::: Data extract :::

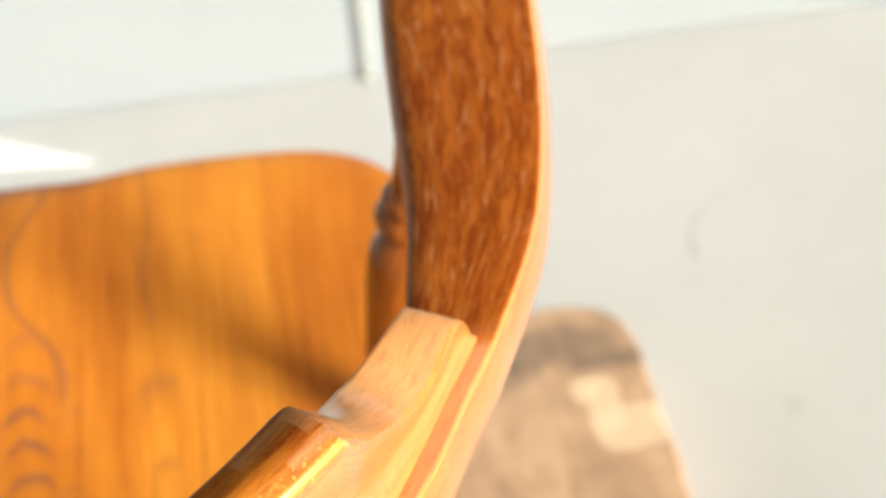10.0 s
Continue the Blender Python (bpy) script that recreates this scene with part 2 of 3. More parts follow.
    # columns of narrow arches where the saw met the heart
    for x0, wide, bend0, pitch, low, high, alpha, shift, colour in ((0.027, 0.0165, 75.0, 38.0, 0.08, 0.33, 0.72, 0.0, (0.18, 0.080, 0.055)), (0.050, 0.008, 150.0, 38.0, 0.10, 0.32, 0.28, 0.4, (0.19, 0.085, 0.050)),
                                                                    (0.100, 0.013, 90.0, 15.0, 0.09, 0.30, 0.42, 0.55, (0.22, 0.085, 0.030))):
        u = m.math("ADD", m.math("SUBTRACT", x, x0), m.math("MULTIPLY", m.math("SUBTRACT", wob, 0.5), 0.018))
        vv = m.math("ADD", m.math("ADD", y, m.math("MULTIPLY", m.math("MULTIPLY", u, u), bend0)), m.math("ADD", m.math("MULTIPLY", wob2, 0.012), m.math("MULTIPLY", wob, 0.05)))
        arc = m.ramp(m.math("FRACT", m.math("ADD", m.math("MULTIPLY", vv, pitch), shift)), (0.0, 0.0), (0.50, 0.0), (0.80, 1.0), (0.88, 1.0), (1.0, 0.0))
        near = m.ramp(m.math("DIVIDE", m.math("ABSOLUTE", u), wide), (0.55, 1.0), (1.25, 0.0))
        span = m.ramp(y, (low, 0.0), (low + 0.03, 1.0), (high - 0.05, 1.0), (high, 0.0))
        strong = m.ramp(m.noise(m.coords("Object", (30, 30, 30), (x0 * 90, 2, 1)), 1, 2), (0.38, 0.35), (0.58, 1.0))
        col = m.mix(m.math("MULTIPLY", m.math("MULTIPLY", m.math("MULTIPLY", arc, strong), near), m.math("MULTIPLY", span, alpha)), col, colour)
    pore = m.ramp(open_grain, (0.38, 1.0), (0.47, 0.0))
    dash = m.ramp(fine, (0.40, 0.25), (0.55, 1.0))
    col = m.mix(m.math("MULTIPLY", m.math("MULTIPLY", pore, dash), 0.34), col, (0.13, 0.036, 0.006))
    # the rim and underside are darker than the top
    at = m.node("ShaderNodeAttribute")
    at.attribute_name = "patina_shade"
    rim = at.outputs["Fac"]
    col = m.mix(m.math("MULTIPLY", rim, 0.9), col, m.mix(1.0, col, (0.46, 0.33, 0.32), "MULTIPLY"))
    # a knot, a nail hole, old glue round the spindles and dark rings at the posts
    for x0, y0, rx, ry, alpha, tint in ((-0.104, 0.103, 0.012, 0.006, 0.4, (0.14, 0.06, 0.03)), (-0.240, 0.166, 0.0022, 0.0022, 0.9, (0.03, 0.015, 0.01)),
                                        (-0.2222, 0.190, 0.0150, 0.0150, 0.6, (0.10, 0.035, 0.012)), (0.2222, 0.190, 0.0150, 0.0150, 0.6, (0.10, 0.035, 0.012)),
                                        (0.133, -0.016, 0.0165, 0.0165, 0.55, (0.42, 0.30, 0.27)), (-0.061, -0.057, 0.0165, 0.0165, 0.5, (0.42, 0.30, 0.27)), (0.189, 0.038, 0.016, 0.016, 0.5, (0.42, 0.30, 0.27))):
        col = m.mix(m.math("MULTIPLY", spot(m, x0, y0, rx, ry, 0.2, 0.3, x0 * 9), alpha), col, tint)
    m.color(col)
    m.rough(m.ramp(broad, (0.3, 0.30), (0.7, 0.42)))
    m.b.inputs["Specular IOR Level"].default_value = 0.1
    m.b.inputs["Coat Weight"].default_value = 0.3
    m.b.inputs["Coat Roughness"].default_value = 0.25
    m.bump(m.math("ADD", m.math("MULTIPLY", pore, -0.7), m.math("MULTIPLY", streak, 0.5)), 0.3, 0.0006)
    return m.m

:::

**Requirements:** Repeat the material verbatim. Do not carry over any picture.

**The completed task:**
10.0 s
Continue the Blender Python (bpy) script that recreates this scene with part 2 of 3. More parts follow.
    # columns of narrow arches where the saw met the heart
    for x0, wide, bend0, pitch, low, high, alpha, shift, colour in ((0.027, 0.0165, 75.0, 38.0, 0.08, 0.33, 0.72, 0.0, (0.18, 0.080, 0.055)), (0.050, 0.008, 150.0, 38.0, 0.10, 0.32, 0.28, 0.4, (0.19, 0.085, 0.050)),
                                                                    (0.100, 0.013, 90.0, 15.0, 0.09, 0.30, 0.42, 0.55, (0.22, 0.085, 0.030))):
        u = m.math("ADD", m.math("SUBTRACT", x, x0), m.math("MULTIPLY", m.math("SUBTRACT", wob, 0.5), 0.018))
        vv = m.math("ADD", m.math("ADD", y, m.math("MULTIPLY", m.math("MULTIPLY", u, u), bend0)), m.math("ADD", m.math("MULTIPLY", wob2, 0.012), m.math("MULTIPLY", wob, 0.05)))
        arc = m.ramp(m.math("FRACT", m.math("ADD", m.math("MULTIPLY", vv, pitch), shift)), (0.0, 0.0), (0.50, 0.0), (0.80, 1.0), (0.88, 1.0), (1.0, 0.0))
        near = m.ramp(m.math("DIVIDE", m.math("ABSOLUTE", u), wide), (0.55, 1.0), (1.25, 0.0))
        span = m.ramp(y, (low, 0.0), (low + 0.03, 1.0), (high - 0.05, 1.0), (high, 0.0))
        strong = m.ramp(m.noise(m.coords("Object", (30, 30, 30), (x0 * 90, 2, 1)), 1, 2), (0.38, 0.35), (0.58, 1.0))
        col = m.mix(m.math("MULTIPLY", m.math("MULTIPLY", m.math("MULTIPLY", arc, strong), near), m.math("MULTIPLY", span, alpha)), col, colour)
    pore = m.ramp(open_grain, (0.38, 1.0), (0.47, 0.0))
    dash = m.ramp(fine, (0.40, 0.25), (0.55, 1.0))
    col = m.mix(m.math("MULTIPLY", m.math("MULTIPLY", pore, dash), 0.34), col, (0.13, 0.036, 0.006))
    # the rim and underside are darker than the top
    at = m.node("ShaderNodeAttribute")
    at.attribute_name = "patina_shade"
    rim = at.outputs["Fac"]
    col = m.mix(m.math("MULTIPLY", rim, 0.9), col, m.mix(1.0, col, (0.46, 0.33, 0.32), "MULTIPLY"))
    # a knot, a nail hole, old glue round the spindles and dark rings at the posts
    for x0, y0, rx, ry, alpha, tint in ((-0.104, 0.103, 0.012, 0.006, 0.4, (0.14, 0.06, 0.03)), (-0.240, 0.166, 0.0022, 0.0022, 0.9, (0.03, 0.015, 0.01)),
                                        (-0.2222, 0.190, 0.0150, 0.0150, 0.6, (0.10, 0.035, 0.012)), (0.2222, 0.190, 0.0150, 0.0150, 0.6, (0.10, 0.035, 0.012)),
                                        (0.133, -0.016, 0.0165, 0.0165, 0.55, (0.42, 0.30, 0.27)), (-0.061, -0.057, 0.0165, 0.0165, 0.5, (0.42, 0.30, 0.27)), (0.189, 0.038, 0.016, 0.016, 0.5, (0.42, 0.30, 0.27))):
        col = m.mix(m.math("MULTIPLY", spot(m, x0, y0, rx, ry, 0.2, 0.3, x0 * 9), alpha), col, tint)
    m.color(col)
    m.rough(m.ramp(broad, (0.3, 0.30), (0.7, 0.42)))
    m.b.inputs["Specular IOR Level"].default_value = 0.1
    m.b.inputs["Coat Weight"].default_value = 0.3
    m.b.inputs["Coat Roughness"].default_value = 0.25
    m.bump(m.math("ADD", m.math("MULTIPLY", pore, -0.7), m.math("MULTIPLY", streak, 0.5)), 0.3, 0.0006)
    return m.m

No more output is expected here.